━━ SUPPLIED MATERIAL

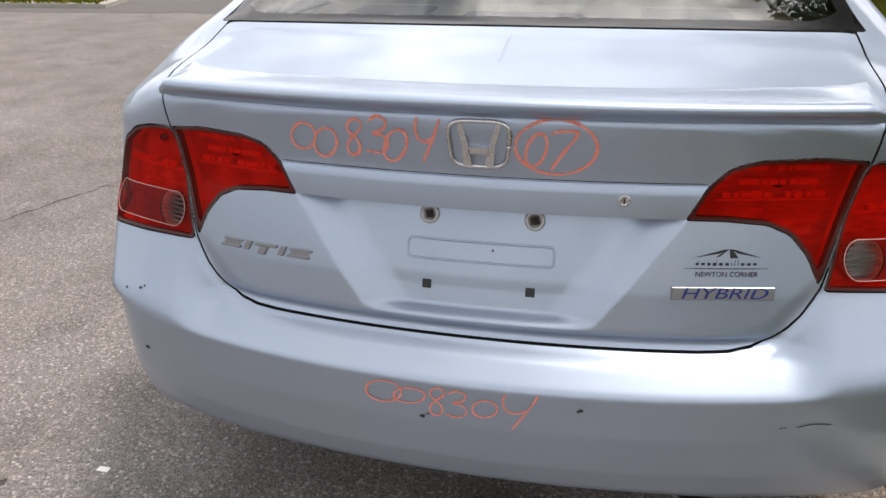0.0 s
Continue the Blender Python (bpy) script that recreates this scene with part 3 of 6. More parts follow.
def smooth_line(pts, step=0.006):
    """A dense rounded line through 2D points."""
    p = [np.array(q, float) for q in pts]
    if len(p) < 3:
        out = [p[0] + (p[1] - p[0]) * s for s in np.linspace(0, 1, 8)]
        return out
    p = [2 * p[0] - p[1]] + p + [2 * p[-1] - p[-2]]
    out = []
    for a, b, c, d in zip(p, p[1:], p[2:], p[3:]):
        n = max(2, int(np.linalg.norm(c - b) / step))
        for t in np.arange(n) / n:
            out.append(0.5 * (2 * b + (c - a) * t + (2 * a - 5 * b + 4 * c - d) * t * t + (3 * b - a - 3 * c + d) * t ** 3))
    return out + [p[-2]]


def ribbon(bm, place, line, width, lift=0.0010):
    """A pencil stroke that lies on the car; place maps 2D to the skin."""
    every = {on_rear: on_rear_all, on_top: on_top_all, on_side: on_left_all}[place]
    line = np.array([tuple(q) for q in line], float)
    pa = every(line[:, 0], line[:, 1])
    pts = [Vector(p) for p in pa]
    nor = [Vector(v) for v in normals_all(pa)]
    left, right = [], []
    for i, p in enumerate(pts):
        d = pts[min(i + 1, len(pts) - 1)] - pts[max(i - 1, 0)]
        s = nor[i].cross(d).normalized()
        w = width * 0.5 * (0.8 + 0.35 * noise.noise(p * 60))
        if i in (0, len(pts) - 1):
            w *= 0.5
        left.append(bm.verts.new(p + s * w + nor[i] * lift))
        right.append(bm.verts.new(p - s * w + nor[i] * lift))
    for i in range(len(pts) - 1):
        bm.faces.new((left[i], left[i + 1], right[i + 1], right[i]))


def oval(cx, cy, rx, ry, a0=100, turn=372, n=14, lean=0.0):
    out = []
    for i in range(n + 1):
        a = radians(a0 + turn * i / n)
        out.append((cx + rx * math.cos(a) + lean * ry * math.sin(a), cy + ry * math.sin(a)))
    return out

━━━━

◆ **STATED TASK**: Set every line down exactly as written, leaving each picture out.

◆ **TASK RESULT**:
0.0 s
Continue the Blender Python (bpy) script that recreates this scene with part 3 of 6. More parts follow.
def smooth_line(pts, step=0.006):
    """A dense rounded line through 2D points."""
    p = [np.array(q, float) for q in pts]
    if len(p) < 3:
        out = [p[0] + (p[1] - p[0]) * s for s in np.linspace(0, 1, 8)]
        return out
    p = [2 * p[0] - p[1]] + p + [2 * p[-1] - p[-2]]
    out = []
    for a, b, c, d in zip(p, p[1:], p[2:], p[3:]):
        n = max(2, int(np.linalg.norm(c - b) / step))
        for t in np.arange(n) / n:
            out.append(0.5 * (2 * b + (c - a) * t + (2 * a - 5 * b + 4 * c - d) * t * t + (3 * b - a - 3 * c + d) * t ** 3))
    return out + [p[-2]]


def ribbon(bm, place, line, width, lift=0.0010):
    """A pencil stroke that lies on the car; place maps 2D to the skin."""
    every = {on_rear: on_rear_all, on_top: on_top_all, on_side: on_left_all}[place]
    line = np.array([tuple(q) for q in line], float)
    pa = every(line[:, 0], line[:, 1])
    pts = [Vector(p) for p in pa]
    nor = [Vector(v) for v in normals_all(pa)]
    left, right = [], []
    for i, p in enumerate(pts):
        d = pts[min(i + 1, len(pts) - 1)] - pts[max(i - 1, 0)]
        s = nor[i].cross(d).normalized()
        w = width * 0.5 * (0.8 + 0.35 * noise.noise(p * 60))
        if i in (0, len(pts) - 1):
            w *= 0.5
        left.append(bm.verts.new(p + s * w + nor[i] * lift))
        right.append(bm.verts.new(p - s * w + nor[i] * lift))
    for i in range(len(pts) - 1):
        bm.faces.new((left[i], left[i + 1], right[i + 1], right[i]))


def oval(cx, cy, rx, ry, a0=100, turn=372, n=14, lean=0.0):
    out = []
    for i in range(n + 1):
        a = radians(a0 + turn * i / n)
        out.append((cx + rx * math.cos(a) + lean * ry * math.sin(a), cy + ry * math.sin(a)))
    return out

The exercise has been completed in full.